Foster told Parade Magazine, "I'm still not sure where I'm going in my life. There are times when I don't really know what I am here for. When I had my kids I was burnt out on the film business again and wondering if the new identity as a parent was going to be fulfilling enough. I was forced to ask these really hard questions about myself: Is being a mother everything? Are you supposed to lose yourself in the process of being a mother?"
She does put in great effort to keep her kids from feeling the burden of her fame. "I don't think there is anything good about fame. In this business, in order to care for yourself and the people you love, you have to separate your professional life from your personal life," she says.
The actress, 45, who is best known for her role as Clarice Starling in The Silence of the Lambs, has been an actress since age 3 when she first appeared as the Coppertone girl in a TV commerical.
Her first Oscar nomination came at age 14 for portraying an underage prostitute in Taxi Driver. "Being a child prodigy is lonely," she says. "I was one of them.
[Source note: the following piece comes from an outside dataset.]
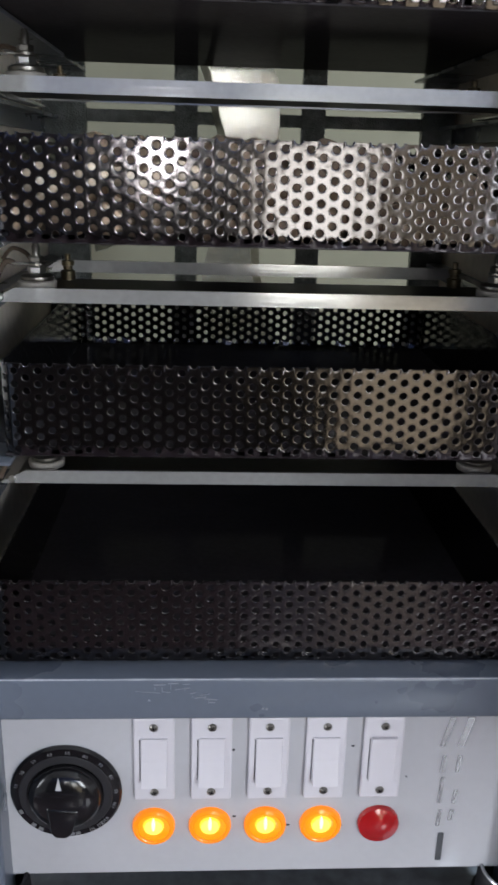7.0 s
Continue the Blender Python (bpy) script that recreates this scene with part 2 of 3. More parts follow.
def tube(points, radius, seg=8):
    """A round bar along a smooth line through the points."""
    bm = bmesh.new()
    pts = [Vector(p) for p in points]
    line = []
    for i in range(len(pts) - 1):
        p0, p1, p2, p3 = pts[max(i - 1, 0)], pts[i], pts[i + 1], pts[min(i + 2, len(pts) - 1)]
        for k in range(6):
            t = k / 6
            line.append(0.5 * (2 * p1 + (p2 - p0) * t + (2 * p0 - 5 * p1 + 4 * p2 - p3) * t * t + (3 * p1 - p0 - 3 * p2 + p3) * t ** 3))
    line.append(pts[-1])
    rings = []
    for i, p in enumerate(line):
        d = (line[min(i + 1, len(line) - 1)] - line[max(i - 1, 0)]).normalized()
        u = d.orthogonal().normalized() if not rings else (u - d * u.dot(d)).normalized()
        v = d.cross(u)
        rings.append([bm.verts.new(p + radius * (math.cos(2 * math.pi * k / seg) * u + math.sin(2 * math.pi * k / seg) * v)) for k in range(seg)])
    for a, b in zip(rings, rings[1:]):
        for k in range(seg):
            bm.faces.new((a[k], a[(k + 1) % seg], b[(k + 1) % seg], b[k]))
    bm.faces.new(rings[0])
    bm.faces.new(rings[-1])
    return bm


FRONT = Matrix.Rotation(radians(90), 4, "X")  # turns z into -y: things that face the viewer


def extrude_outline(outline, y0, y1):
    """A plate of an (x, z) outline between two depths."""
    bm = bmesh.new()
    a = [bm.verts.new((x, y0, z)) for x, z in outline]
    b = [bm.verts.new((x, y1, z)) for x, z in outline]
    bm.faces.new(a)
    bm.faces.new(b[::-1])
    for k in range(len(a)):
        j = (k + 1) % len(a)
        bm.faces.new((a[k], a[j], b[j], b[k]))
    return bm


# ---- the room ----
RX0, RX1, RY0, RY1, RZ1 = -2.0, 2.0, -2.7, 0.95, 1.9
solid("floor", box(RX0 - 0.2, RX1 + 0.2, RY0 - 0.2, RY1 + 0.2, FLOOR_Z - 0.1, FLOOR_Z), FLOORMAT, "dark red-brown cement floor of the room", "floor", kind="structure")
solid("ceiling", box(RX0 - 0.2, RX1 + 0.2, RY0 - 0.2, RY1 + 0.2, RZ1, RZ1 + 0.1), WHITEPAINT, "plain white painted ceiling", "ceiling", kind="structure")
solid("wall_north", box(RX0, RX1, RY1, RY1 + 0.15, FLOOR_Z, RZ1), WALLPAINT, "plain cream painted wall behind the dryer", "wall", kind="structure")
solid("wall_east", box(RX1, RX1 + 0.15, RY0, RY1 + 0.15, FLOOR_Z, RZ1), DULLPAINT, "plain dull painted side wall", "wall", kind="structure")
# opening cut for the added side fill light
west = bmesh.new()
add_box(west, RX0 - 0.15, RX0, RY0, -1.02, FLOOR_Z, RZ1)
add_box(west, RX0 - 0.15, RX0, -0.10, RY1 + 0.15, FLOOR_Z, RZ1)
add_box(west, RX0 - 0.15, RX0, -1.02, -0.10, FLOOR_Z, -0.02)
add_box(west, RX0 - 0.15, RX0, -1.02, -0.10, 0.92, RZ1)
solid("wall_west", west, DULLPAINT, "plain dull painted side wall with an added opening", "wall", kind="structure")
wall = bmesh.new()
DX0, DX1, DZ1 = 0.14, 1.07, 1.25
WX0, WX1, WZ0, WZ1 = -0.30, -0.12, 0.46, 0.66
# opening cut for the added far fill light
FX0, FX1, FZ0, FZ1 = 1.14, 1.72, 0.07, 1.30
add_box(wall, FX1, RX1 + 0.15, RY0 - 0.15, RY0, FLOOR_Z, RZ1)
add_box(wall, DX1, FX0, RY0 - 0.15, RY0, FLOOR_Z, RZ1)
add_box(wall, FX0, FX1, RY0 - 0.15, RY0, FLOOR_Z, FZ0)
add_box(wall, FX0, FX1, RY0 - 0.15, RY0, FZ1, RZ1)
add_box(wall, DX0, DX1, RY0 - 0.15, RY0, DZ1, RZ1)
add_box(wall, WX1, DX0, RY0 - 0.15, RY0, FLOOR_Z, RZ1)
add_box(wall, WX0, WX1, RY0 - 0.15, RY0, FLOOR_Z, WZ0)
add_box(wall, WX0, WX1, RY0 - 0.15, RY0, WZ1, RZ1)
add_box(wall, RX0 - 0.15, WX0, RY0 - 0.15, RY0, FLOOR_Z, RZ1)
solid("wall_south", wall, DARKWALL, "dark painted wall with an open doorway, a window and an added opening", "wall", kind="structure")

# unseen blue panel, added beside and over the doorway to tint the tray reflections
blue = bmesh.new()
add_box(blue, RX0, DX0, RY0 + 0.0005, RY0 + 0.0035, 0.68, RZ1)
add_box(blue, DX0 + 0.0005, FX1, RY0 + 0.0005, RY0 + 0.0035, 1.31, RZ1)
solid("blue_tint_panel", blue, BLUETINT, "unseen blue panel added on the doorway wall for tray reflections", "wall", kind="structure")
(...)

You're different from other kids. No one else can understand. There's a longing to connect, a craving to say, 'Here is the deepest part of me, the part that people don't see.'"
Foster says her whole life has been about this need. "When I look back at my life, I think is has been about the search for meaning and connection."
A member of Mensa, Foster has a B.A. in literature from Yale University. She attended a French-speaking high school and is still fluent in the language. Before she began her collegiate career she had appeared in almost 50 films and television shows.
During her career Foster has been nominated for four Academy Awards and won two. Her latest film, "Nim's Island," a family comedy-adventure about a reclusive writer and a little girl who befriends her, also stars Abigail Breslin and opens on April 4.